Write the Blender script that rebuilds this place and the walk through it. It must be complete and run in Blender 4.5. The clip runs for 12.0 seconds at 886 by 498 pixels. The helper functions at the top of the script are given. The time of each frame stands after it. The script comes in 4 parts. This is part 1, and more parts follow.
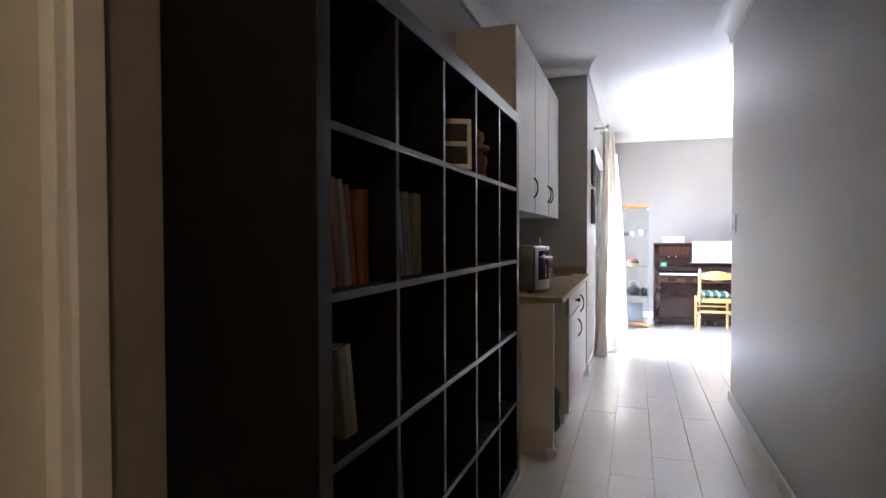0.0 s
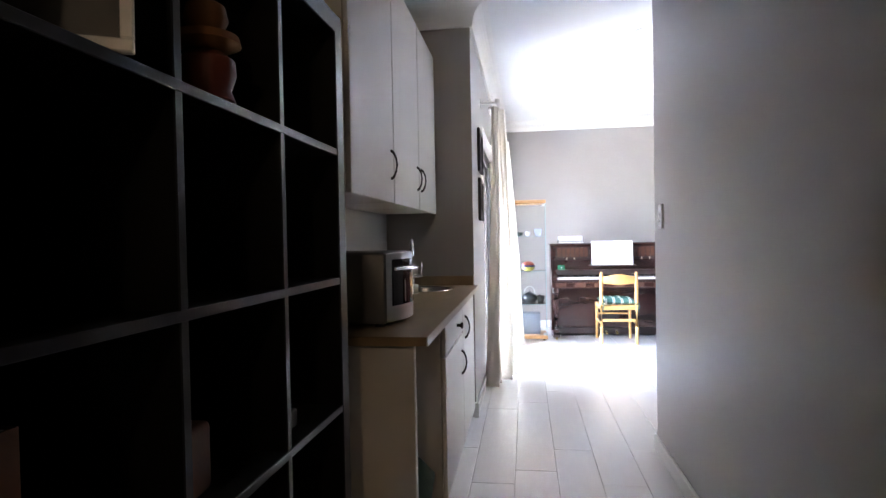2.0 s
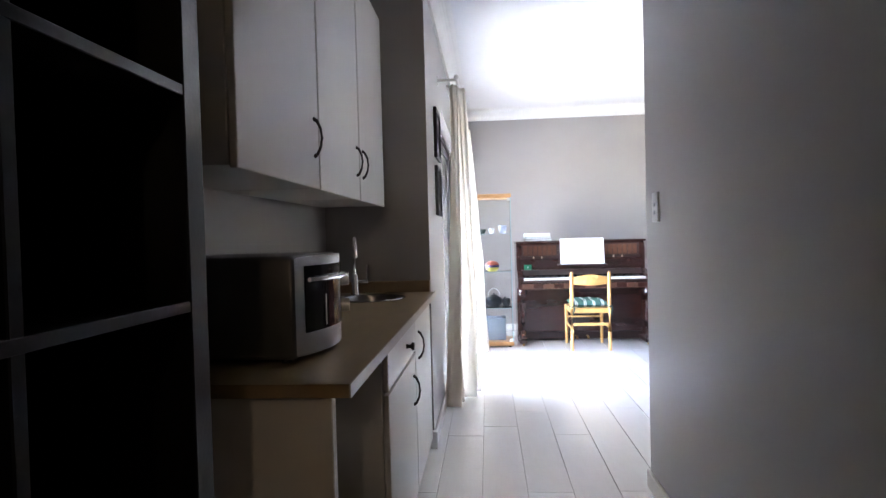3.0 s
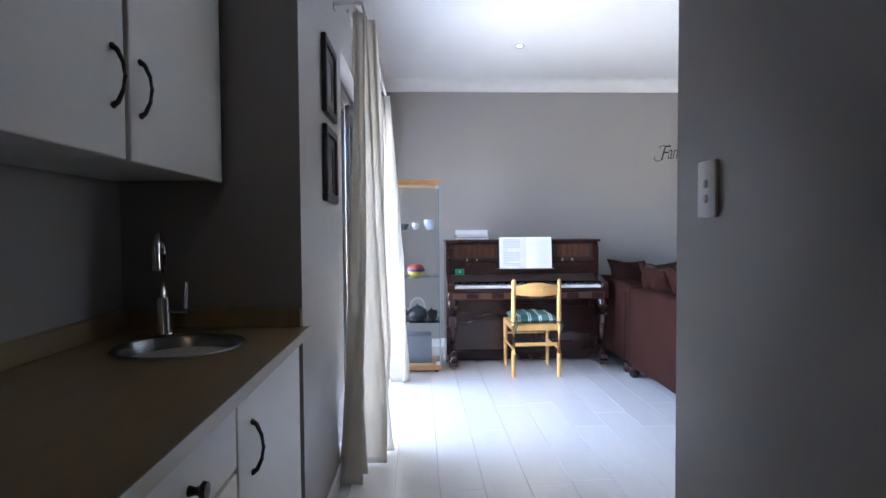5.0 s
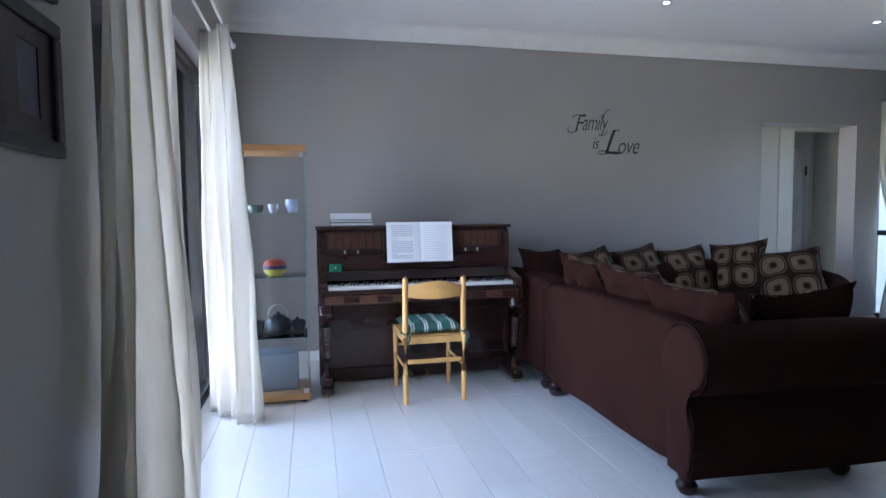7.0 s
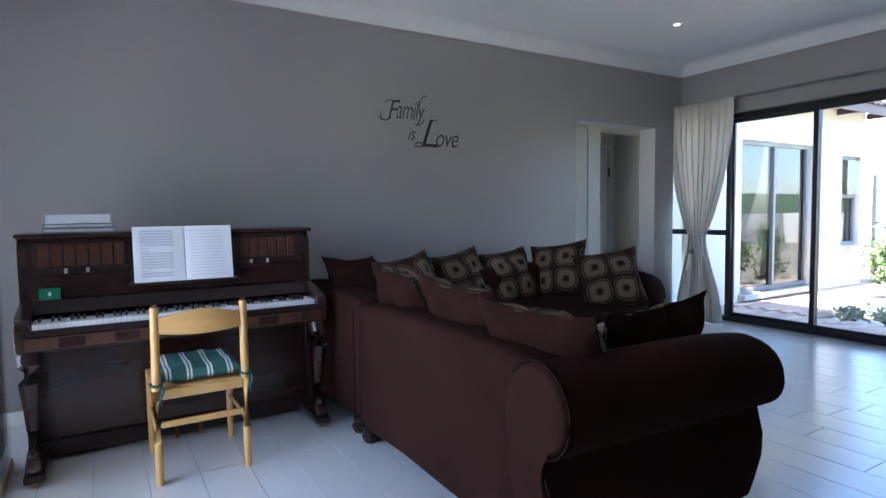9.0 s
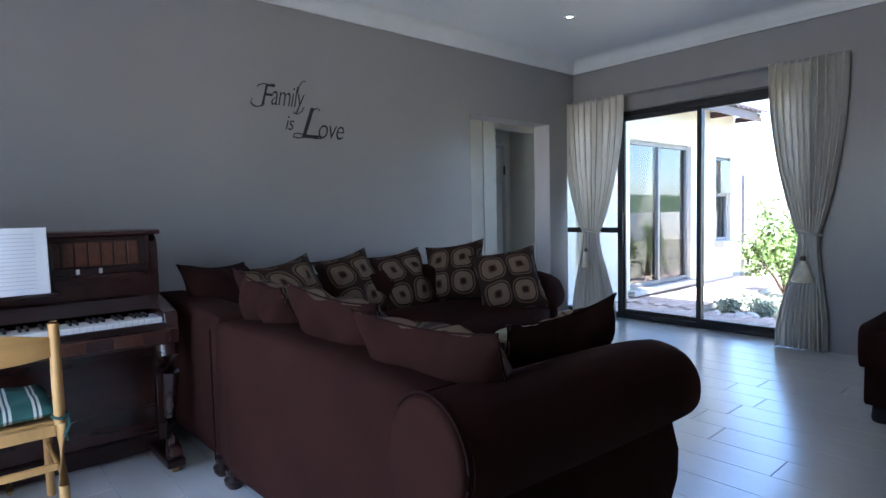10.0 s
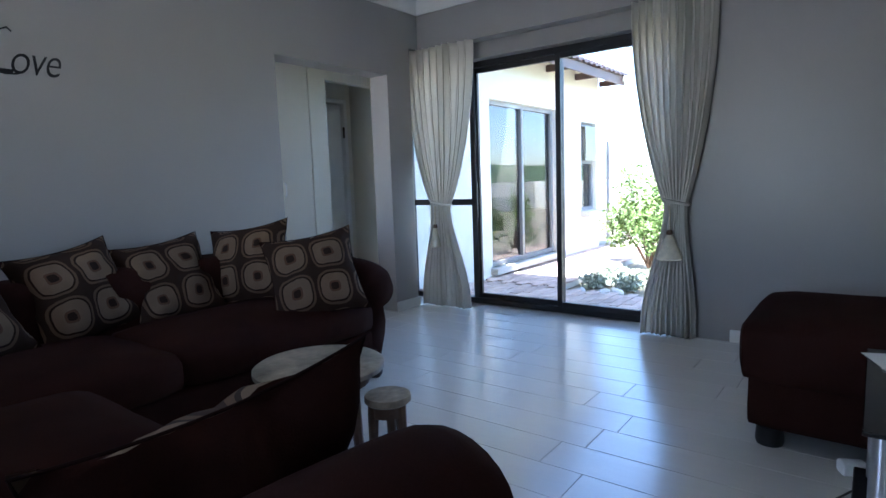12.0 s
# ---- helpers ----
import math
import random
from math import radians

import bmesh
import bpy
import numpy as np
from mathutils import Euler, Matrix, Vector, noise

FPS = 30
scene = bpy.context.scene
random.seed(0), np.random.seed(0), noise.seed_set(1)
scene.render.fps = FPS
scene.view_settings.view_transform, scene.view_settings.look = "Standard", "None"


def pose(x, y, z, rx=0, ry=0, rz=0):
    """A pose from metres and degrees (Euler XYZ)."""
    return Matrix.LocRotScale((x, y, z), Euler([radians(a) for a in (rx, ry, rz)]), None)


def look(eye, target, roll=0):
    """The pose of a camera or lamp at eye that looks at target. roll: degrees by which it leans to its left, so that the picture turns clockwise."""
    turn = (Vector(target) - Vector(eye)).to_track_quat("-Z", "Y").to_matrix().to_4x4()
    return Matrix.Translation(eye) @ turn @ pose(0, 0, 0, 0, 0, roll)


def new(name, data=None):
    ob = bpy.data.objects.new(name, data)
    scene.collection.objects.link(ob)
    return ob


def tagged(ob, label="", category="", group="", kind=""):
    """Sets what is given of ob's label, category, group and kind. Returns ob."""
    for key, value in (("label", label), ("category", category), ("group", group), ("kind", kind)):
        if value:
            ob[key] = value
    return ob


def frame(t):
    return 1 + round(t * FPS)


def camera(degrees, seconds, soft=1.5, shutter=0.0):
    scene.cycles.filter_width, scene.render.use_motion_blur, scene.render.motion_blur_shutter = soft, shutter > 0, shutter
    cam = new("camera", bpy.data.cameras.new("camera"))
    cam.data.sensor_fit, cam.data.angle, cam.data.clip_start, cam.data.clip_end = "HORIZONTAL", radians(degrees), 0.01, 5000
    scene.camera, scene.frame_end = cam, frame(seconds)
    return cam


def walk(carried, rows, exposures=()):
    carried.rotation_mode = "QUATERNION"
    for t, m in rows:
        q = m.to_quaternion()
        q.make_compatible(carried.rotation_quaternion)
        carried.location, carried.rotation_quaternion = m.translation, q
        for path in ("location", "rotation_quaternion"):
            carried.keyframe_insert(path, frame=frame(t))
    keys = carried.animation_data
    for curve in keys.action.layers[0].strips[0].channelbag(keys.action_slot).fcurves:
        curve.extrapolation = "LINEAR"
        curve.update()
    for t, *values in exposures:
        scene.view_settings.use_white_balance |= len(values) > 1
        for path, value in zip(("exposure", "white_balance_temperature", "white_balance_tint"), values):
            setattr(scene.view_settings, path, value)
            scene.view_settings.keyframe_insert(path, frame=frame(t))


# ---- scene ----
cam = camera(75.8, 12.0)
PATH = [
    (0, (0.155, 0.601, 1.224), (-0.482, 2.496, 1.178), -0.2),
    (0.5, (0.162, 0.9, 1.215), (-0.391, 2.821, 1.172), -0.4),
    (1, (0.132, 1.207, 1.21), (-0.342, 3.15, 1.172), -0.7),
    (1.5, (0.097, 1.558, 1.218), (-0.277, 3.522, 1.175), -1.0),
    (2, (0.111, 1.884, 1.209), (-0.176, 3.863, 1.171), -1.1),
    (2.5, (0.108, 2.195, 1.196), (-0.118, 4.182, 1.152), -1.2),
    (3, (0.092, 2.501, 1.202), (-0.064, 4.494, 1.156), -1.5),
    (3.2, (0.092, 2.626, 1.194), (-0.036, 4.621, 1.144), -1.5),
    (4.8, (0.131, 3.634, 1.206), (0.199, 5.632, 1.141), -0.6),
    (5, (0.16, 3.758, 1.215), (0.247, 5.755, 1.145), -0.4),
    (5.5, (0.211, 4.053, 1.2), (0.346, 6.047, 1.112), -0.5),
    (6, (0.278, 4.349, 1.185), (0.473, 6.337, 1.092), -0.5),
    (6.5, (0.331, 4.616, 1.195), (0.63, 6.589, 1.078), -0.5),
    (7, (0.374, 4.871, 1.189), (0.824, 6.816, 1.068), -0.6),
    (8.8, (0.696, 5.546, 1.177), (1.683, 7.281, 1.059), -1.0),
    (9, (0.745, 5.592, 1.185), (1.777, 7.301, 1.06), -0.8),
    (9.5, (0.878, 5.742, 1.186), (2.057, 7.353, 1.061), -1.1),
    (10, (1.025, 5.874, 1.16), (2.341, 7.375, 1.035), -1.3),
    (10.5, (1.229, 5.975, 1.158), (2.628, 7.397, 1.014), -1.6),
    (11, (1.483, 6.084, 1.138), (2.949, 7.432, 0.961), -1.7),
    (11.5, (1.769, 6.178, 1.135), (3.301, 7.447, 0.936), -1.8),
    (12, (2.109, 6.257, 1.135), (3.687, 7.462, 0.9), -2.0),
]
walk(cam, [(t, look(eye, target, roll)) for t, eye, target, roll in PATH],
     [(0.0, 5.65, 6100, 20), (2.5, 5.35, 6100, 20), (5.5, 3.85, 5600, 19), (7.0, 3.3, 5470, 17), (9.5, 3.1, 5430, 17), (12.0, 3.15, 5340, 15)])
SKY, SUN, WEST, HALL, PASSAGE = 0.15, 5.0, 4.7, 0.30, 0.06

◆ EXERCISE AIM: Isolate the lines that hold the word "given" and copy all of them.

◆ RESULT OF THIS EXERCISE:
Write the Blender script that rebuilds this place and the walk through it. It must be complete and run in Blender 4.5. The clip runs for 12.0 seconds at 886 by 498 pixels. The helper functions at the top of the script are given. The time of each frame stands after it. The script comes in 4 parts. This is part 1, and more parts follow.
    """Sets what is given of ob's label, category, group and kind. Returns ob."""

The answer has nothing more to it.